[Items from a data source]
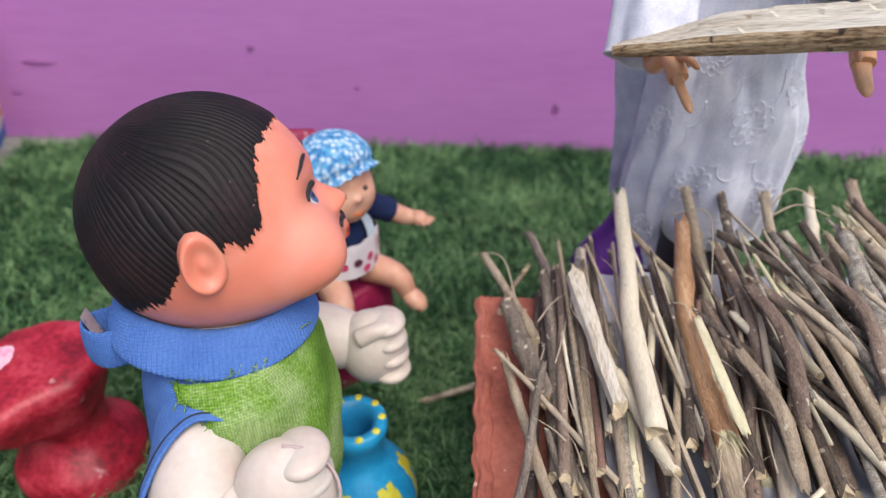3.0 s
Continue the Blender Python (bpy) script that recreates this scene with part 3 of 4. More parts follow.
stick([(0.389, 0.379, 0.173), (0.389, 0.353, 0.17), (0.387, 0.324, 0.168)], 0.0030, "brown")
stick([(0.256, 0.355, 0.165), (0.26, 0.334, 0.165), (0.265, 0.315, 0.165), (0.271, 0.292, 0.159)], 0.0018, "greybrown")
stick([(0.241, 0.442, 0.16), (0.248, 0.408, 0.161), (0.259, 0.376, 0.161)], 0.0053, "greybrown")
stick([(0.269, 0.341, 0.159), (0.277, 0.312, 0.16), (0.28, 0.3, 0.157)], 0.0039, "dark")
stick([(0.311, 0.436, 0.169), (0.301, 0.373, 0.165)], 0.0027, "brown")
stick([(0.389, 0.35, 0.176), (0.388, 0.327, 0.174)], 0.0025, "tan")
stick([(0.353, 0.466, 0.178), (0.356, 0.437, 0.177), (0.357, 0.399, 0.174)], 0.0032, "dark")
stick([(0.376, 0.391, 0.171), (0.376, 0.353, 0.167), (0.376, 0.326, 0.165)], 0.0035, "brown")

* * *

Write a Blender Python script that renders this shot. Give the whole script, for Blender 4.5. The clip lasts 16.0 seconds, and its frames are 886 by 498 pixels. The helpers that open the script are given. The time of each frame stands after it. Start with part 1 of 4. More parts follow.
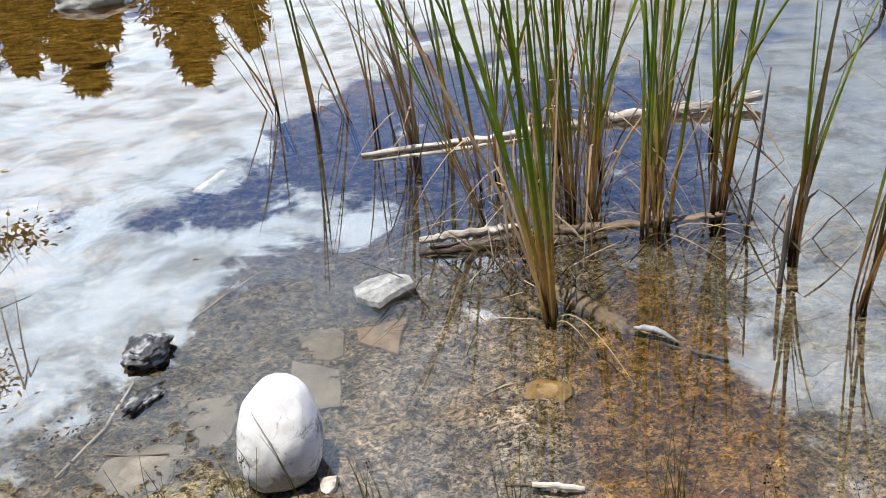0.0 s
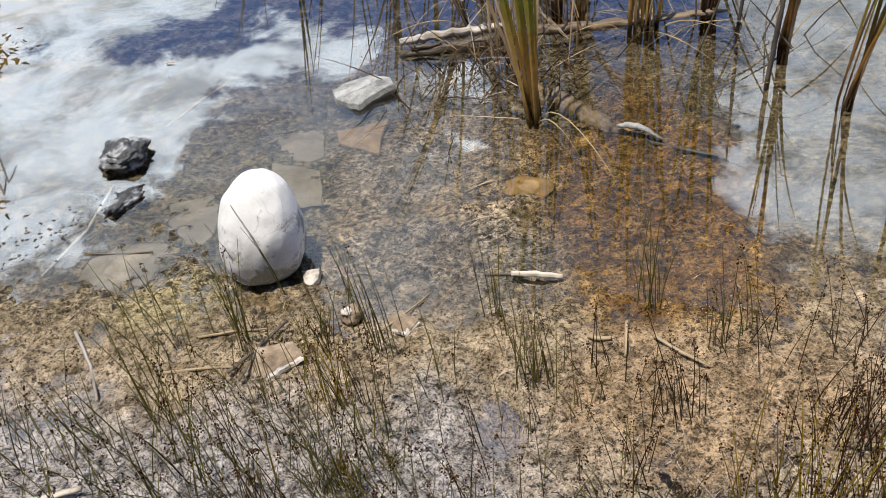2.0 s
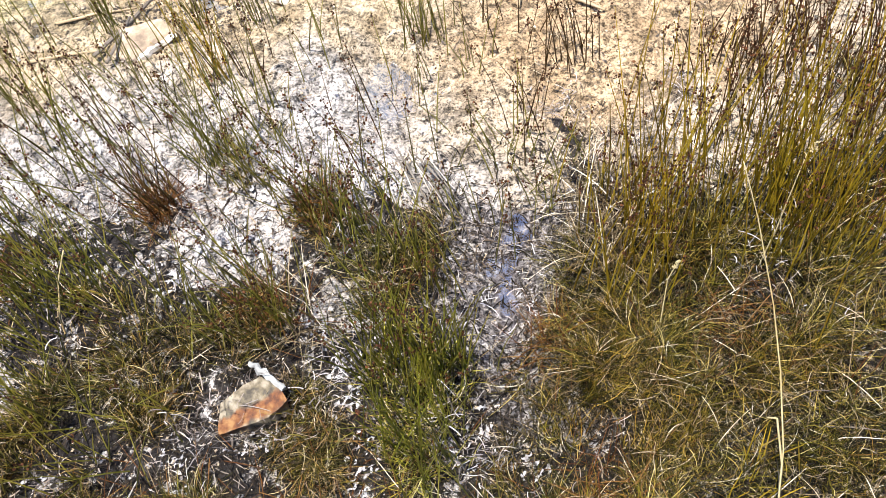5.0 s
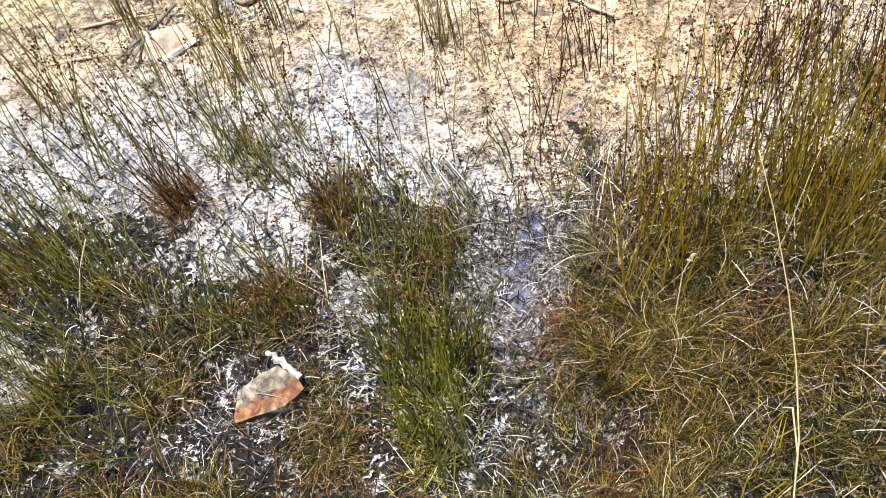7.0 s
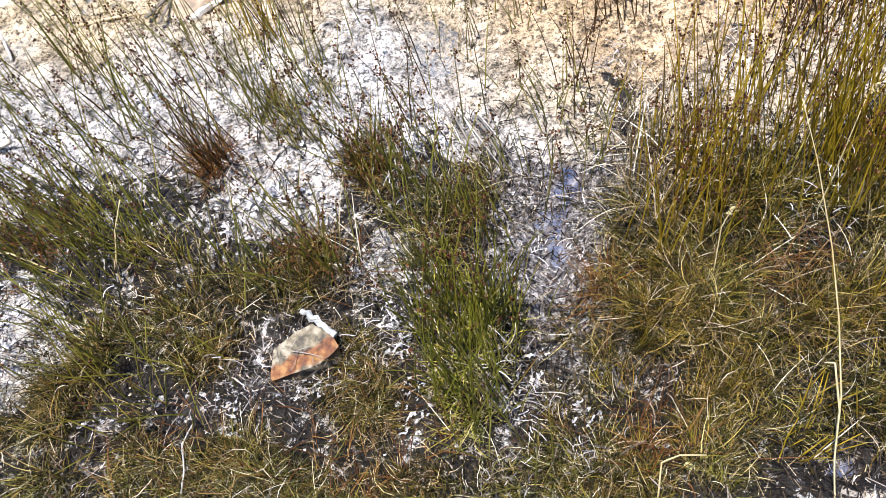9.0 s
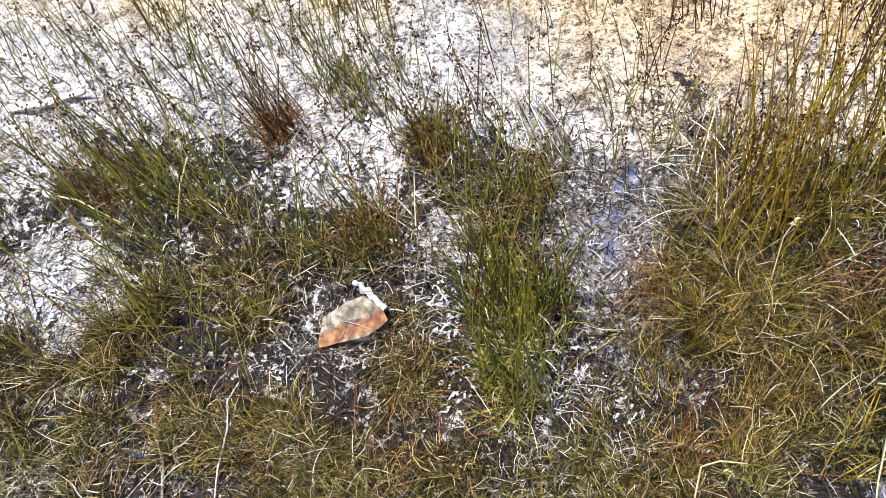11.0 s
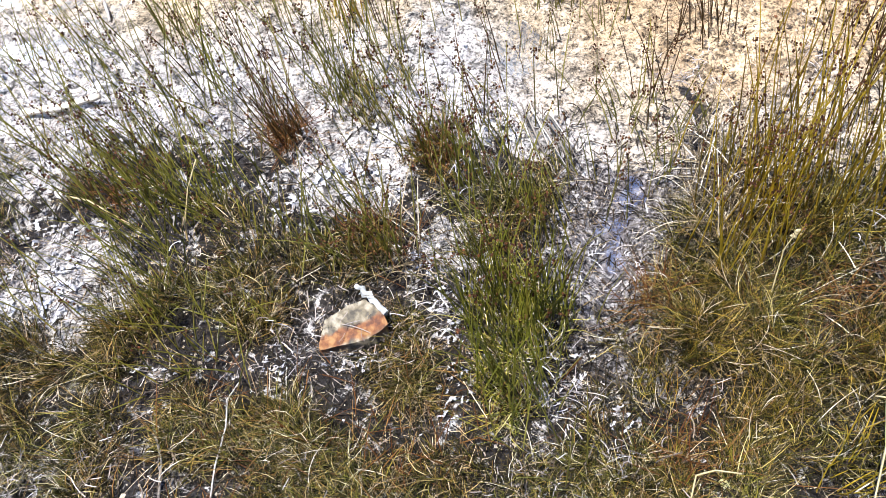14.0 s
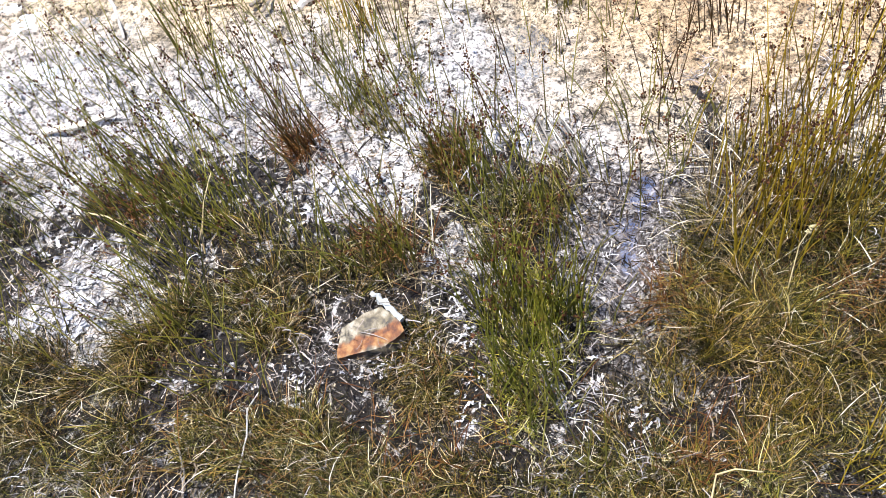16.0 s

▶ TASK DESCRIPTION:
From the data above, show each line that contains "follow".

▶ FINAL RESULT:
Continue the Blender Python (bpy) script that recreates this scene with part 3 of 4. More parts follow.
Write a Blender Python script that renders this shot. Give the whole script, for Blender 4.5. The clip lasts 16.0 seconds, and its frames are 886 by 498 pixels. The helpers that open the script are given. The time of each frame stands after it. Start with part 1 of 4. More parts follow.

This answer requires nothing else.